In many areas across the country, the focus must now be on further police investigations and implementing recommendations to improve services, but we will also provide stronger national backing for local inquiries where they are needed, to get truth and justice for victims and survivors. Last week, the Prime Minister and I met survivors from Telford, who had enormous praise for the way that local inquiry was conducted after there had been failings over many years. That inquiry led to tangible change, including piloting the introduction of CCTV in taxis and appointing child sexual exploitation experts in local secondary schools. As we have seen, effective local inquiries can delve into far more local detail and deliver more locally relevant answers and change than a lengthy nationwide inquiry can provide.
Tom Crowther KC, the chair of the Telford inquiry, has agreed to work with the Government to develop a new framework for victim-centred, locally led inquiries where they are needed. As a first step, he will work with Oldham Council and up to four other pilot areas. This will include support for local authorities that want to explore other ways to support victims, including local panels or drawing on the experience of the independent inquiry’s truth project. The Government are already drawing up a duty of candour as part of the long-awaited Hillsborough law.

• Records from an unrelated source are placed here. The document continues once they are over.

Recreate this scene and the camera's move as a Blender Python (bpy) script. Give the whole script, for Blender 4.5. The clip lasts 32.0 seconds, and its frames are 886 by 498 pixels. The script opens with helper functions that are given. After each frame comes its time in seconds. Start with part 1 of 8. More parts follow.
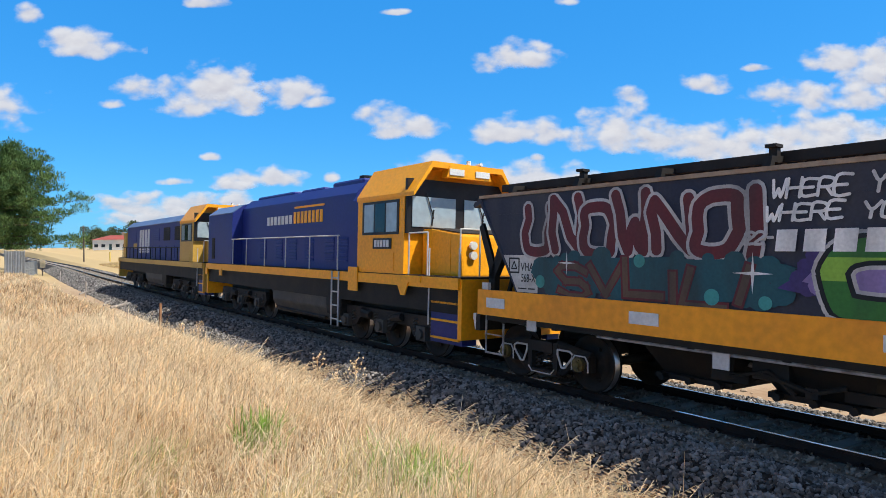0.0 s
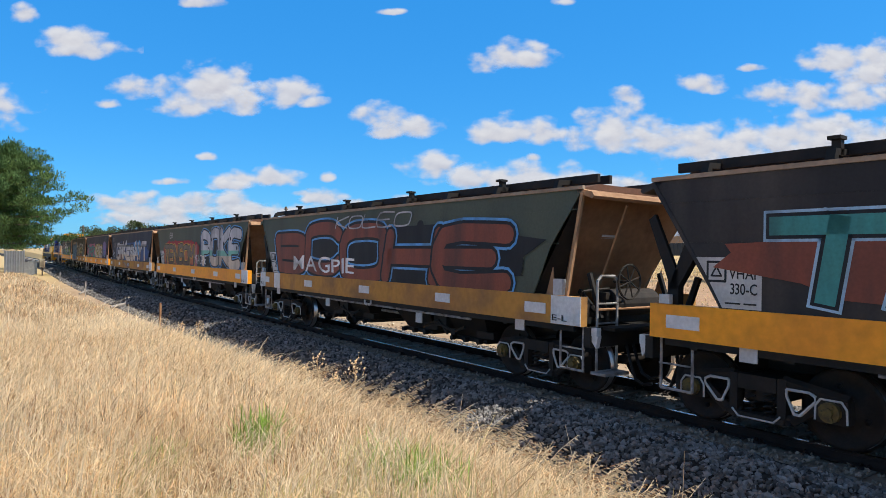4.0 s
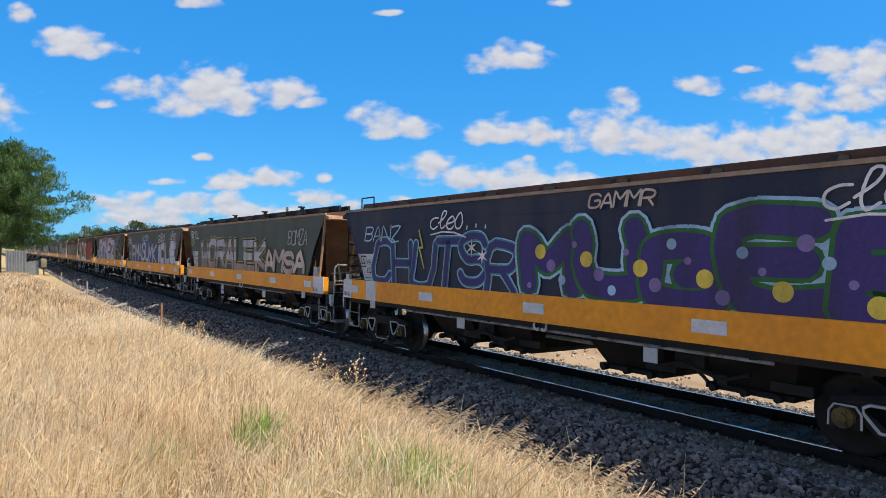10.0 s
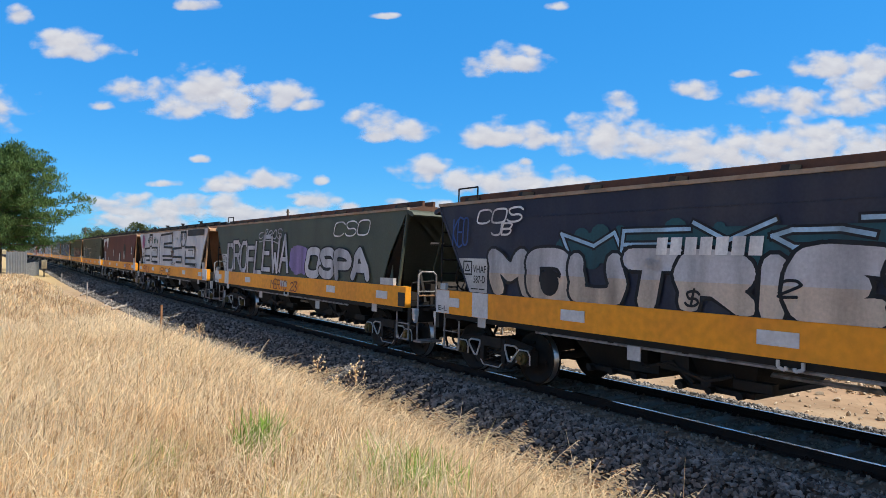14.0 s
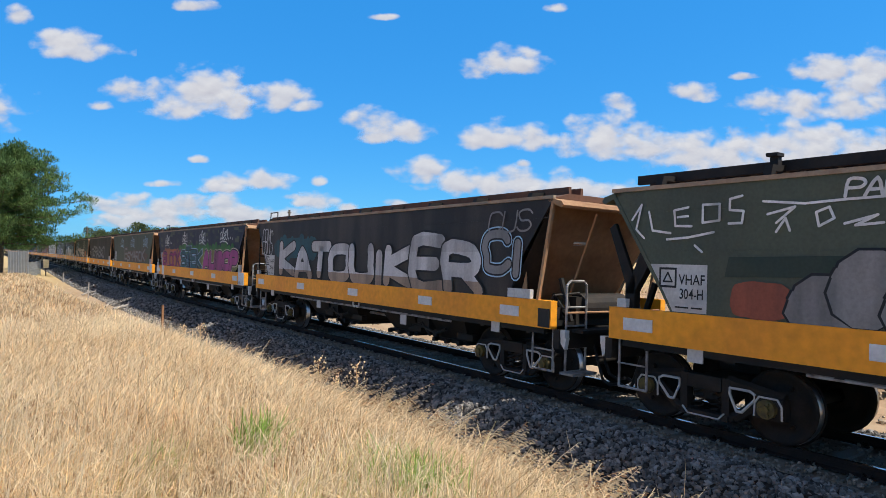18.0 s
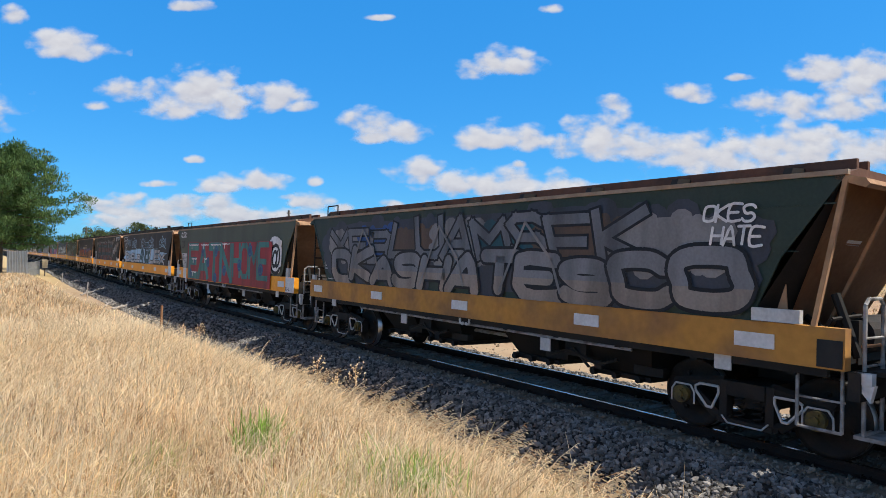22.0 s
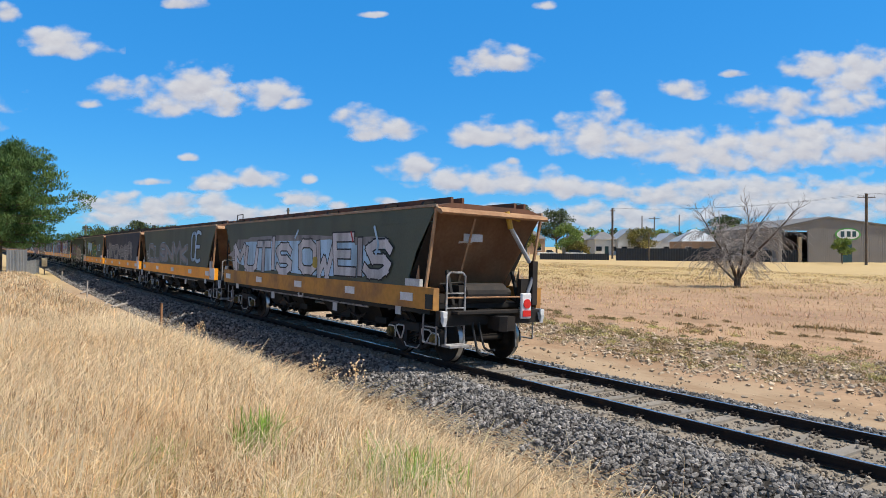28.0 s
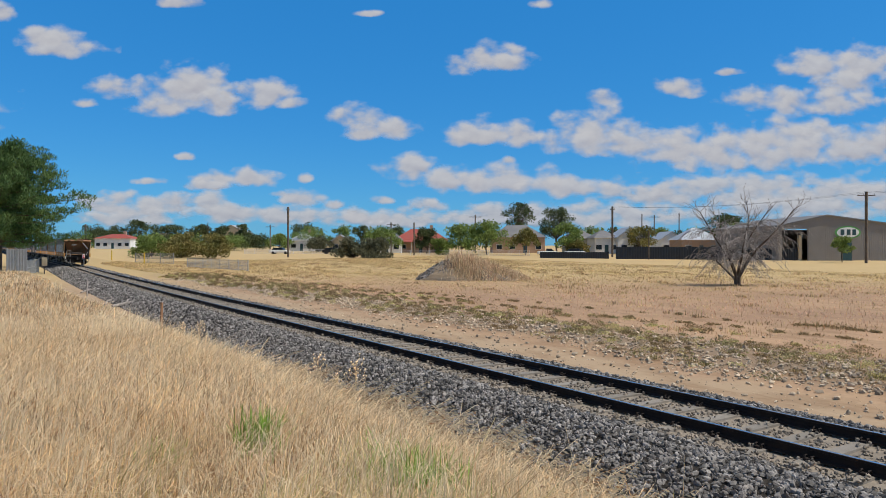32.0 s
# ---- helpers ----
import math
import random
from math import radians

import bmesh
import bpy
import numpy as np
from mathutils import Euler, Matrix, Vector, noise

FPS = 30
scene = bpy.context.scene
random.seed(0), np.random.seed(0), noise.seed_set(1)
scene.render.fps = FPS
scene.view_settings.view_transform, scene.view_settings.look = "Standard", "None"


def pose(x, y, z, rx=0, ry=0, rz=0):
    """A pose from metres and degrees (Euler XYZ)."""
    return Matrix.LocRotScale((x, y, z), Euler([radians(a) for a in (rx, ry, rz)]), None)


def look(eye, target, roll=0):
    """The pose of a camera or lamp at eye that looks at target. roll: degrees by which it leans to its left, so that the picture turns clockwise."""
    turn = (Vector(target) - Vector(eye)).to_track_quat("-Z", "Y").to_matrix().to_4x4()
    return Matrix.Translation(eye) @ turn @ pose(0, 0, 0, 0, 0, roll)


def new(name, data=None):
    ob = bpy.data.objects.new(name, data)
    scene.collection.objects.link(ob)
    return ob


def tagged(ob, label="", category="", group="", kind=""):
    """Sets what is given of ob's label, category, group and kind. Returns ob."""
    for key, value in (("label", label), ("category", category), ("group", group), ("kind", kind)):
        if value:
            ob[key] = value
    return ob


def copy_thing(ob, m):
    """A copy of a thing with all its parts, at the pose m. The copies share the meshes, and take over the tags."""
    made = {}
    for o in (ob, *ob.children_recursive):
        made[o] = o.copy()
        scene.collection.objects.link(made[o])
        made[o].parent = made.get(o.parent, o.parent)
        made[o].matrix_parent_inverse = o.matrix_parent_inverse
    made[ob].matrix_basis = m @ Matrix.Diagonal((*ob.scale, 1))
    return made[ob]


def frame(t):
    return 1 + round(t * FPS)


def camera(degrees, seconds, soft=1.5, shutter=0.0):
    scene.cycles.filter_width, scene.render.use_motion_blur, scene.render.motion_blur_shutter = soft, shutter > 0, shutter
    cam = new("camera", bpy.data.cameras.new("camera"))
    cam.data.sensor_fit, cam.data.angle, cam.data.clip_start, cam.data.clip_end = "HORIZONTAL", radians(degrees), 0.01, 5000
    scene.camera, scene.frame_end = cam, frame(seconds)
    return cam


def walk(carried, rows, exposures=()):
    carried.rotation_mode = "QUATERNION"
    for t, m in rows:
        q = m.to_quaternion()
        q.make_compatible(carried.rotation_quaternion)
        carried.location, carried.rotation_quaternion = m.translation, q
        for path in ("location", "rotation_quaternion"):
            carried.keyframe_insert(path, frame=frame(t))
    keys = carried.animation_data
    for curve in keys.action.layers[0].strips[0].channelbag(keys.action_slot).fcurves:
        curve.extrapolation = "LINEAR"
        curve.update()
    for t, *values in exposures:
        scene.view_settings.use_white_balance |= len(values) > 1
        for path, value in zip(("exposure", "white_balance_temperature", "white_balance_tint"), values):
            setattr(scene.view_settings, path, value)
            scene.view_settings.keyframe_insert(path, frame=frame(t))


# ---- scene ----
cam = camera(68.37, 32.0, soft=0.7)
EYE = (-8.805, 0.0, 2.520)


def aim(turn, tilt, roll):
    """The hand-held camera's pose: it stands on the bank and only trembles."""
    a, b = radians(turn), radians(tilt)
    ahead = Vector((-math.sin(a) * math.cos(b), math.cos(a) * math.cos(b), math.sin(b)))
    return look(EYE, Vector(EYE) + ahead, roll)


# seconds, turn, tilt, roll in degrees
PATH = [
    (0.0, -35.76, -0.364, -0.477), (1.0, -35.788, -0.357, -0.53), (2.0, -35.786, -0.352, -0.463),
    (3.0, -35.759, -0.339, -0.481), (3.5, -35.785, -0.381, -0.459), (5.5, -35.738, -0.363, -0.465),
    (6.0, -35.734, -0.362, -0.46), (7.0, -35.704, -0.383, -0.373), (8.0, -35.704, -0.399, -0.345),
    (9.0, -35.681, -0.366, -0.31), (10.0, -35.677, -0.294, -0.305), (11.0, -35.675, -0.228, -0.265),
    (12.0, -35.687, -0.172, -0.168), (13.0, -35.705, -0.097, -0.17), (14.0, -35.651, -0.039, -0.074),
    (14.5, -35.626, -0.03, -0.052), (16.5, -35.584, 0.065, 0.099), (17.0, -35.562, 0.059, 0.144),
    (18.0, -35.536, 0.068, 0.172), (19.0, -35.559, 0.116, 0.181), (20.0, -35.578, 0.117, 0.184),
    (21.0, -35.577, 0.119, 0.257), (22.0, -35.596, 0.118, 0.255), (23.0, -35.554, 0.091, 0.257),
    (24.0, -35.57, 0.088, 0.251), (25.0, -35.618, 0.021, 0.261), (25.5, -35.602, 0.004, 0.229),
    (27.5, -35.588, -0.048, 0.159), (28.0, -35.625, -0.114, 0.103), (29.0, -35.627, -0.169, 0.086),
    (30.0, -35.628, -0.176, 0.074), (31.0, -35.638, -0.198, 0.042), (32.0, -35.629, -0.223, 0.014),
]
walk(cam, [(t, aim(a, b, c)) for t, a, b, c in PATH], exposures=[(0.0, 0.62), (6.0, 0.54), (27.5, 0.54), (28.2, 0.38), (29.5, 0.14), (32.0, 0.08)])

# ---- light: a high summer sun beyond the track, a clear sky with drifting clouds
SUN_HEIGHT, SUN_SIDE = 57.0, 142.0
world = bpy.data.worlds.new("sky")
scene.world = world
world.use_nodes = True
nt = world.node_tree
sky = nt.nodes.new("ShaderNodeTexSky")
sky.sky_type = "NISHITA"
sky.sun_disc = False
sky.sun_elevation, sky.sun_rotation = radians(SUN_HEIGHT), radians(SUN_SIDE)
sky.air_density, sky.dust_density, sky.ozone_density = 1.0, 0.2, 1.5
tone = nt.nodes.new("ShaderNodeHueSaturation")
tone.inputs["Saturation"].default_value = 1.2
cool = nt.nodes.new("ShaderNodeMix")
cool.data_type, cool.blend_type = "RGBA", "MULTIPLY"
cool.inputs[0].default_value = 1.0
cool.inputs[7].default_value = (0.48, 0.98, 1.25, 1)
nt.links.new(sky.outputs[0], tone.inputs["Color"])
nt.links.new(tone.outputs[0], cool.inputs[6])
# clear inland air, even azure low down; unseen overhead, neutral tone added as whiter fill
up, part_up, rise = nt.nodes.new("ShaderNodeTexCoord"), nt.nodes.new("ShaderNodeSeparateXYZ"), nt.nodes.new("ShaderNodeMapRange")
rise.inputs["From Min"].default_value, rise.inputs["From Max"].default_value = 0.38, 0.70
nt.links.new(up.outputs["Generated"], part_up.inputs[0])
nt.links.new(part_up.outputs[2], rise.inputs["Value"])
deep, even = nt.nodes.new("ShaderNodeMix"), nt.nodes.new("ShaderNodeMix")
deep.data_type = even.data_type = "RGBA"
deep.inputs[6].default_value, deep.inputs[7].default_value = (0.14, 2.2, 6.05, 1), (2.1, 2.05, 2.05, 1)
nt.links.new(rise.outputs[0], deep.inputs[0])
even.inputs[0].default_value = 0.62
nt.links.new(cool.outputs[2], even.inputs[6])
nt.links.new(deep.outputs[2], even.inputs[7])
nt.links.new(even.outputs[2], nt.nodes["Background"].inputs[0])
nt.nodes["Background"].inputs[1].default_value = 0.1
lamp = bpy.data.lights.new("sun", "SUN")
lamp.energy, lamp.angle, lamp.color = 4.2, radians(0.53), (1.0, 0.95, 0.86)
sun = new("sun", lamp)
a, b = radians(SUN_SIDE), radians(SUN_HEIGHT)
SUN_WAY = Vector((math.sin(a) * math.cos(b), math.cos(a) * math.cos(b), math.sin(b)))
sun.matrix_world = look(SUN_WAY * 100, (0, 0, 0))

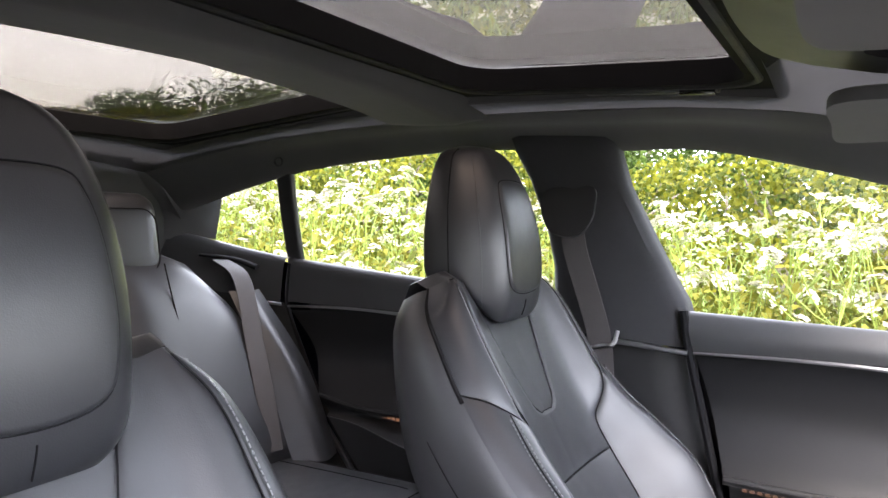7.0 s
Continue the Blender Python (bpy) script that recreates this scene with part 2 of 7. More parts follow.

We will also work with mayors and local councils to bolster the accountability mechanisms that can support and follow up local inquiries, to ensure that those who are complicit in cover-ups, or who try to resist scrutiny, are always robustly held to account so that truth and justice are never denied. This new package of national support for local inquiries will be backed by £5 million of additional funding to get further local work off the ground because, at every level, getting justice for victims and protecting children is a responsibility we all share.